If you’re thinking about Stephen King’s Misery after reading that summary, you would not be far off. Thematically, Parasocial is touching on these same ideas. Celebrity stalkers have been around for centuries, the first recorded mention of one being Edward Jones, who stalked Queen Victoria in the mid-19th century. Edward was said to have sneaked into Buckingham Palace to spy on the monarch and steal her underwear. 

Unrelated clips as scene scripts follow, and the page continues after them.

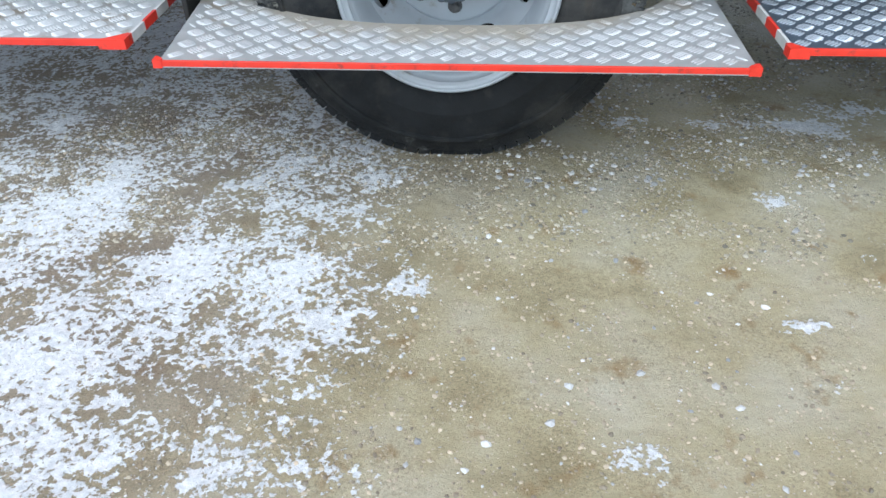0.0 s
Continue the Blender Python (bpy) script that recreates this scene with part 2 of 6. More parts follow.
def thing(name, label, category, at=(0, 0, 0), group="", kind="", m=None):
    ob = new(name)
    ob.empty_display_size = 0.05
    ob.matrix_world = m if m is not None else Matrix.Translation(at)
    return tagged(ob, label, category, group, kind)


def box(bm, x0, x1, y0, y1, z0, z1, bevel=0.0, seg=2, m=None):
    vs = [bm.verts.new((x, y, z)) for x in (x0, x1) for y in (y0, y1) for z in (z0, z1)]
    if m is not None:
        for v in vs:
            v.co = m @ v.co
    fs = [bm.faces.new([vs[i] for i in q]) for q in ((0, 1, 3, 2), (4, 6, 7, 5), (0, 4, 5, 1), (2, 3, 7, 6), (0, 2, 6, 4), (1, 5, 7, 3))]
    if bevel:
        es = list({e for f in fs for e in f.edges})
        bmesh.ops.bevel(bm, geom=es, offset=bevel, segments=seg, affect="EDGES", profile=0.5)
    return bm


def B(*a, **k):
    return box(bmesh.new(), *a, **k)


def frame_to(p, d):
    """Matrix whose z axis runs along d, at p."""
    return Matrix.Translation(p) @ Vector(d).to_track_quat("Z", "Y").to_matrix().to_4x4()


def lathe(bm, profile, m=Matrix(), n=32, closed=False):
    """Turns (radius, height) pairs about the z axis of m."""
    rings = []
    for r, h in profile:
        if r < 1e-6:
            rings.append([bm.verts.new(m @ Vector((0, 0, h)))])
        else:
            rings.append([bm.verts.new(m @ Vector((r * math.cos(2 * math.pi * i / n), r * math.sin(2 * math.pi * i / n), h))) for i in range(n)])
    pairs = list(zip(rings, rings[1:])) + ([(rings[-1], rings[0])] if closed else [])
    for a, b in pairs:
        for i in range(n):
            j = (i + 1) % n
            if len(a) == 1 and len(b) == 1:
                continue
            if len(a) == 1:
                bm.faces.new((a[0], b[i], b[j]))
            elif len(b) == 1:
                bm.faces.new((a[i], b[0], a[j]))
            else:
                bm.faces.new((a[i], b[i], b[j], a[j]))
    return bm


def rod(bm, p, q, r, r2=None, n=16, bevel=0.0):
    """A rod from p to q with closed ends."""
    p, q = Vector(p), Vector(q)
    h, r2 = (q - p).length, r if r2 is None else r2
    prof = [(0, 0), (r - bevel, 0), (r, bevel), (r2, h - bevel), (r2 - bevel, h), (0, h)] if bevel else [(0, 0), (r, 0), (r2, h), (0, h)]
    return lathe(bm, prof, frame_to(p, q - p), n)


def smooth_path(pts, steps=6):
    pts = [Vector(p) for p in pts]
    out = []
    for i in range(len(pts) - 1):
        a, b, c, d = pts[max(i - 1, 0)], pts[i], pts[i + 1], pts[min(i + 2, len(pts) - 1)]
        for k in range(steps):
            t = k / steps
            out.append(0.5 * ((2 * b) + (c - a) * t + (2 * a - 5 * b + 4 * c - d) * t * t + (3 * b - a - 3 * c + d) * t ** 3))
    return out + [pts[-1]]


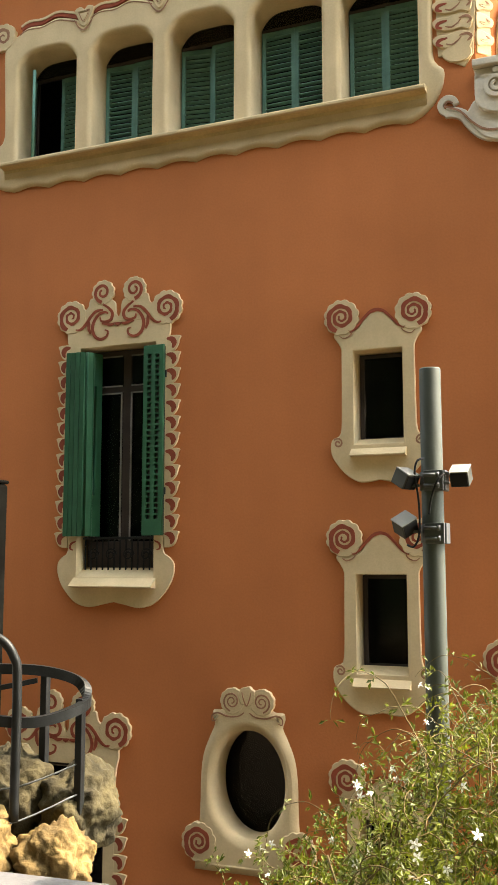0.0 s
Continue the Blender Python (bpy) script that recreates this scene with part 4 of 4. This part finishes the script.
# saddle roofs between the gables and the spire
part("saddle_roof", loft([octagon(LR - 0.02, LW - 0.02, LZ + 2.1), octagon(1.25, 0.7, LZ + 2.5), octagon(1.0, 0.5, LZ + 3.2)]), M_SADDLE, tw)
for f in range(2):
    R = Matrix.Rotation(radians(90 * f), 4, "Z")
    sad = plate([[(-0.80, LZ + 2.2), (0.80, LZ + 2.2), (0.50, LZ + 2.85), (0.36, LZ + 3.6), (0, LZ + 4.15), (-0.36, LZ + 3.6), (-0.50, LZ + 2.85)]], -LR + 0.36, LR - 0.36, 0, R)
    part("cross_roof", sad, M_SADDLE, tw)
SP = LZ + 2.6
TIP = 26.75
prof = [(0.86, SP), (0.80, 20.2), (0.70, 21.2), (0.62, 22.0), (0.51, 23.0), (0.37, 24.2), (0.23, 25.4), (0.12, 26.25), (0.05, TIP)]
part("spire", lathe(prof, 28), M_TRENCADIS, tw, "spire clad in grey mosaic shards", smooth=True)
# crown of rough stones round the foot of the spire
rng = random.Random(4)
for k in range(20):
    a = 2 * math.pi * k / 20
    cr = bmesh.new()
    bmesh.ops.create_icosphere(cr, subdivisions=3, radius=0.13 + 0.05 * rng.random(), matrix=Matrix.LocRotScale((0.68 * math.cos(a), 0.68 * math.sin(a), LZ + 4.92 + 0.34 * rng.random()), None, (1, 1, 1.2)))
    for v in cr.verts:
        v.co += Vector((noise.noise(v.co * 6), noise.noise(v.co * 6 + Vector((9, 0, 0))), noise.noise(v.co * 6 + Vector((0, 9, 0))))) * 0.08
    part("crown_stone", cr, M_DARKTUFA, tw)
# iron cross and vane
va = part("vane", tube([[(0, 0, TIP - 0.1), (0, 0, TIP + 2.35)]], 0.035), M_IRON, tw, "black wrought-iron cross and weather vane")
CT = Matrix.Rotation(radians(0), 4, "Z")
zc = TIP + 1.40
for dx, dz in ((1, 0), (-1, 0), (0, 1), (0, -1)):
    if dx:
        pl = [(dx * 0.05, zc - 0.03), (dx * 0.22, zc - 0.05), (dx * 0.36, zc - 0.13), (dx * 0.36, zc + 0.13), (dx * 0.22, zc + 0.05), (dx * 0.05, zc + 0.03)]
    else:
        pl = [(-0.03, zc + dz * 0.10), (-0.12, zc + dz * 0.40), (0.12, zc + dz * 0.40), (0.03, zc + dz * 0.10)]
    part("cross_arm", plate([pl], -0.03, 0.03, 0, CT), M_IRON, va)
part("vane_arm", tube([[(-0.55, 0, TIP + 1.12), (0.75, 0, TIP + 0.68)]], 0.035), M_IRON, va)
part("vane_flag", plate([[(-0.72, TIP + 1.28), (-0.50, TIP + 1.22), (-0.05, TIP + 1.02), (-0.05, TIP + 0.86), (-0.50, TIP + 1.00), (-0.70, TIP + 0.98)]], -0.02, 0.02, 0, CT), M_IRON, va)
part("vane_ball", plate([[(0.70, TIP + 0.62), (0.83, TIP + 0.60), (0.86, TIP + 0.80), (0.78, TIP + 0.80)]], -0.03, 0.03, 0, CT), M_IRON, va)
part("vane_bracket", tube([smoothed([(-0.55, 0, TIP + 0.95), (-0.35, 0, TIP + 0.75), (-0.22, 0, TIP + 0.68)], 4)], 0.025), M_IRON, va)
part("vane_prong", tube([[(-0.16, 0, TIP + 2.05), (0.16, 0, TIP + 2.08)]], 0.02), M_IRON, va)

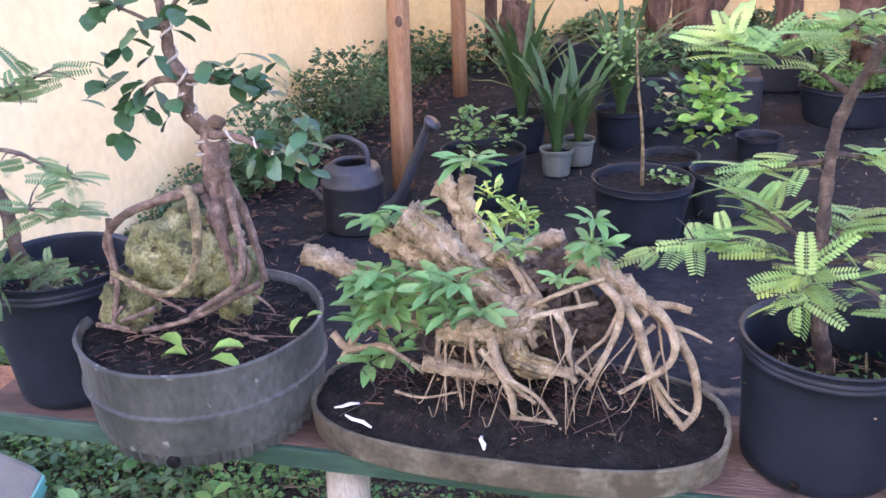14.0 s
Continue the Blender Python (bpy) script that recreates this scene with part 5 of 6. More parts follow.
# ---- big carved urn with a rock ----
def carved_urn():
    cx, cy, ax, by = 3.214, 1.303, 1.10, 0.546
    e = thing("garden_urn", "big weathered carved stone oval planter holding a rough rock", "urn", (cx, cy, 0), -4)

    def ring(z, d, n=420):
        """Points of the oval at height z, d inside the rim's outer line."""
        out = []
        for k in range(n):
            t = 2 * math.pi * k / n
            c, q = math.cos(t), math.sin(t)
            nx, ny = c / ax, q / by
            h = math.hypot(nx, ny)
            x, y = ax * c - d * nx / h, by * q - d * ny / h
            if 0.505 < z < 0.637:
                p = Vector((x * 9, y * 9, z * 13))
                w = noise.noise(p + Vector((3, 0, 0)))
                r = 0.006 * noise.noise(p + 1.4 * Vector((w, w, 0))) + 0.005 * noise.noise(p * 2.7) + 0.005 * max(0.0, math.sin(17 * t + 60 * (z - 0.57) * math.sin(5 * t)))
            else:
                r = 0.0025 * noise.noise(Vector((x * 14, y * 14, z * 20)))
            out.append((x + r * nx / h, y + r * ny / h, z + (0.003 * noise.noise(Vector((x * 7, y * 7, 1))) if z > 0.64 else 0)))
        return out

    prof = [(0.400, 0.360), (0.430, 0.260), (0.460, 0.150), (0.485, 0.060), (0.498, 0.046), (0.505, 0.026), (0.513, 0.017), (0.521, 0.018), (0.526, 0.028), (0.535, 0.026), (0.545, 0.029), (0.555, 0.033), (0.565, 0.036), (0.575, 0.039), (0.585, 0.033), (0.595, 0.036), (0.605, 0.039), (0.615, 0.043), (0.625, 0.048), (0.634, 0.030), (0.640, 0.034), (0.646, 0.030), (0.651, 0.014), (0.656, 0.008), (0.660, 0.001), (0.664, 0.000), (0.684, 0.000), (0.689, 0.003), (0.691, 0.009), (0.692, 0.030), (0.691, 0.052), (0.688, 0.058), (0.660, 0.064), (0.630, 0.095)]
    n = 420
    m = Mesh()
    vs = []
    for z, d in prof:
        vs += ring(z, d, n)
    fs = [(k * n + q, k * n + (q + 1) % n, (k + 1) * n + (q + 1) % n, (k + 1) * n + q) for k in range(len(prof) - 1) for q in range(n)]
    fs.append(tuple(range(n))[::-1])
    m.add(vs, fs)
    part("bowl", m, M_STONE, e, "whitish carved stone bowl with worn relief")
    soil_top(e, 2.0, 0.9, 0.640, 0.012, True, 0.01)
    rk = Mesh().blob(0.49, (-0.44, 0.03, 0.655), (1.10, 0.86, 0.25), 0.13, 4.6, 6, 3.0)
    part("rock", rk, M_TANROCK, e, "bulky rough porous olive-tan rock")
    rk = Mesh().blob(0.26, (-0.58, 0.06, 0.69), (1.25, 1.1, 0.30), 0.2, 3.2, 6, 5.0)
    part("rock", rk, M_TANROCK, e)
    p, d, s = rosettes(pad((-0.98, 0.06, 0.695), (0.02, 0.04, 0.012), 6, 0.1, 0.9) + pad((-0.83, 0.34, 0.70), (0.06, 0.04, 0.02), 10, 0.1, 0.9), 4, 0.012, 0.3)
    tagged(scatter("weed", OVAL, p, d, s, M_LEAF2, e), kind="stuff")
    wt = Mesh()
    for k, (a, b) in enumerate((((-0.92, 0.36, 0.70), (-0.99, 0.29, 0.735)), ((-0.86, 0.38, 0.70), (-0.84, 0.34, 0.78)), ((-0.80, 0.40, 0.70), (-0.90, 0.44, 0.74)), ((-0.70, 0.42, 0.70), (-0.86, 0.36, 0.72)))):
        limb(wt, (a, tuple((np.array(a) + b) / 2 + (0.008, 0, 0.012)), b), 0.0016, 0.0008, 5, 0.3)
    part("dry_stalk", wt, M_TWIG, e, "thin dry stalks on the rim")
    for nm, sx, sy, z0, z1 in (("plinth", 0.98, 0.47, -0.02, 0.05), ("plinth", 0.95, 0.44, 0.05, 0.08), ("plinth", 0.92, 0.41, 0.08, 0.10), ("pedestal", 0.86, 0.36, 0.10, 0.36), ("cap", 0.90, 0.40, 0.36, 0.41)):
        part(nm, Mesh().box(sx, sy, z1 - z0, (0, 0, (z0 + z1) / 2), 0.006), M_PEDESTAL, e, "grey cast stone", smooth=False, at=pose(-0.09, -0.112, 0, 0, 0, 4))
    return e


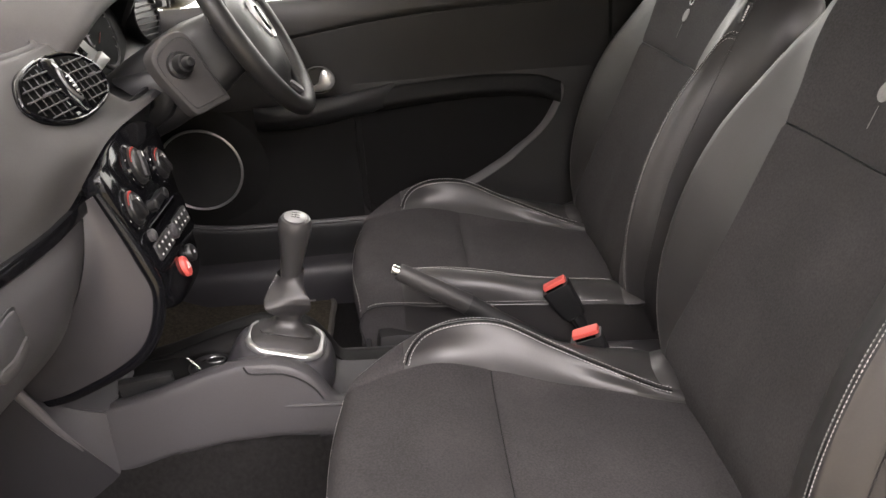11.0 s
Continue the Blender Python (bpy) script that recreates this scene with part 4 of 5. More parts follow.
col = thing("steering_column", (0.36, 0.98, 0.85), "black steering column shroud with stalk pads", "steering column")
shroud = []
for d, w, h in ((0.03, 0.10, 0.09), (0.05, 0.14, 0.12), (0.12, 0.17, 0.15), (0.22, 0.16, 0.15), (0.28, 0.15, 0.14)):
    shroud.append([tuple(wm @ pose(0, -0.01, -d) @ Vector((x, y, 0))) for x, y in round_rect(w, h, 0.03)])
part("shroud", sheet(np.array(shroud), wrap=True, caps=True), DARK, col)
# satellite pad beside the column
pm = facing((0.225, 0.955, 0.955), (-0.70, -0.68, 0.22))
nn = Vector((-0.70, -0.68, 0.22)).normalized()
inset = loop([(-0.050, 0.034), (-0.030, 0.055), (0.004, 0.0705), (0.030, 0.060), (0.052, 0.0), (0.077, -0.056), (0.070, -0.063), (0.043, -0.069), (0.010, -0.0755), (-0.002, -0.070), (-0.019, -0.042), (-0.042, 0.0)], 72)
sat = part("stalk_pad", plate(inset, 0.03, pm @ pose(0, 0, -0.026), 0.007), DASH, col, "grey plastic control pad on the column")
part("pad_line", tube([tuple(pm @ Vector((0.012 + (x - 0.012) * 0.84, y * 0.84, 0.0042))) for x, y in inset], 0.0010, 6, closed=True), DARK, sat)
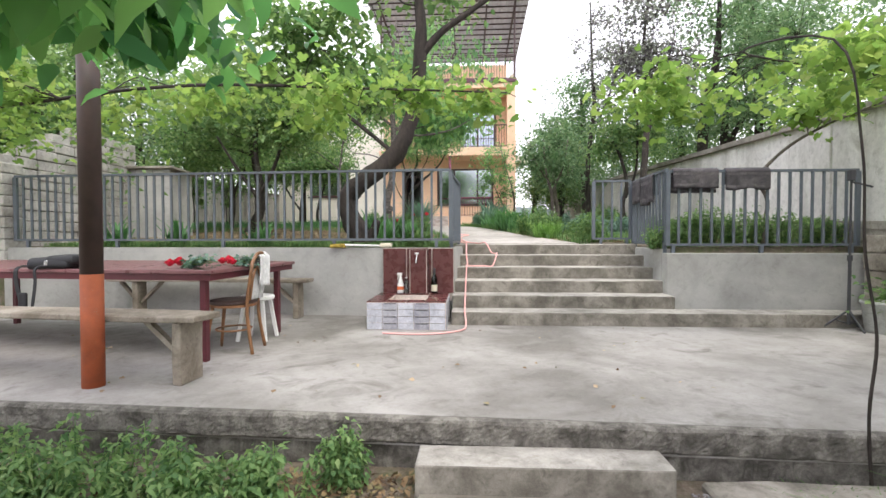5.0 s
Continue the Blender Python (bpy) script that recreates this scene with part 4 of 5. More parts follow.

I remember tabloid shows like Inside Edition and A Current Affair in the late 1980s/90s regularly featuring news about celebrity stalkers being arrested. I’ve never felt that strong of a connection to any public figure to want to possess them. It’s a mentality that’s always felt alien to me. I suppose it’s a desire to have intimacy with someone so widely beloved that it, in turn, makes you a celebrity? It’s very much couched in delusion and psychological issues at the end of the day. 

Part of what I like about Parasocial is how it presents the digital landscape on the page. That’s a tricky feat and one storytelling element that could not have been in the comics I grew up reading. The book opens with a photo and caption from Luke’s Instagram feed. That is followed by a group chat between Lily and her friends, with a Cameo by Luke, which her friends purchased for her through a charity drive. We introduce Luke through how Lily knows him – a person who exists in the digital space. So, the next two-page spread depicting Luke sitting in his car in the parking garage of the expo center shifts into a new layer of perception. We now see Luke in a way that Lily cannot – a depressed typecast actor trying to muster up enough energy to fake a smile.

The parts of this comic that work the best are the ones focused on Luke as a struggling actor and his fan interactions. There’s a wonderfully cringey bit where he has a brief moment with one of his former co-stars who cannot stand Luke. Luke’s interactions with the convention worker assigned to him are also fun. I’ve never been into any sort of fandom. As much as I love Twin Peaks, I have not felt compelled to go to conventions or embark on pilgrimages to Snoqualmie. I think it’s also one of the reasons why organized religion has never appealed to me, either. I don’t believe places & objects hold any sort of mystic power. What I am fulfilled by is the art, the performance. Seeing the actor speak at a concert isn’t the same experience. 

I enjoyed how Parasocial was able to satirize obsessive online culture, but when the central event happens – Luke gets kidnapped by Lily – some steam ran out of the story. It goes by so quickly, and the ending feels profoundly inconsequential. If this was the intent, I didn’t understand what I meant to derive from that. It felt like a story that got cut off early. Because this is a graphic novel clocking in at 123 pages, it doesn’t have room for the conflict to breathe. I felt that I understood a lot about Annie Wilkes when Misery concluded. I do not feel the same about Lily; she remains an enigma, a rough sketch of an obsessed fan. 

The artwork by Erica Henderson is spectacular. At first, I thought it would be one note, but she completely surprised me by switching styles to emphasize Lily’s fantasy version of how things were playing out or underscore a moment of change. There’s kinetic energy to the pages so that it flows by quickly. That’s also part of the problem; I felt like I reached the end so fast and wanted there to be more to this story. 

The parasocial relationship doesn’t appear to be going anywhere or being diminished. It’s a new religion. Look at the way fans of people like Taylor Swift perceive her without an ounce of reasoned critique. The same has happened to the political scene, with people becoming fanatics for elected officials and these same leaders coasting on that fandom, using it as a shield to do nothing. Admiration is lovely; there are many people worthy of it who have accomplished great things or created fantastic art. But these are people, at the end of the day, flawed, imperfect people like the rest of us. When building hierarchies of humanity, we only make life miserable for most people, crushing them at the bottom or forcing them to see themselves as valueless because they aren’t famous. The only way out, they can surmise, is to somehow attach themselves to those already renowned.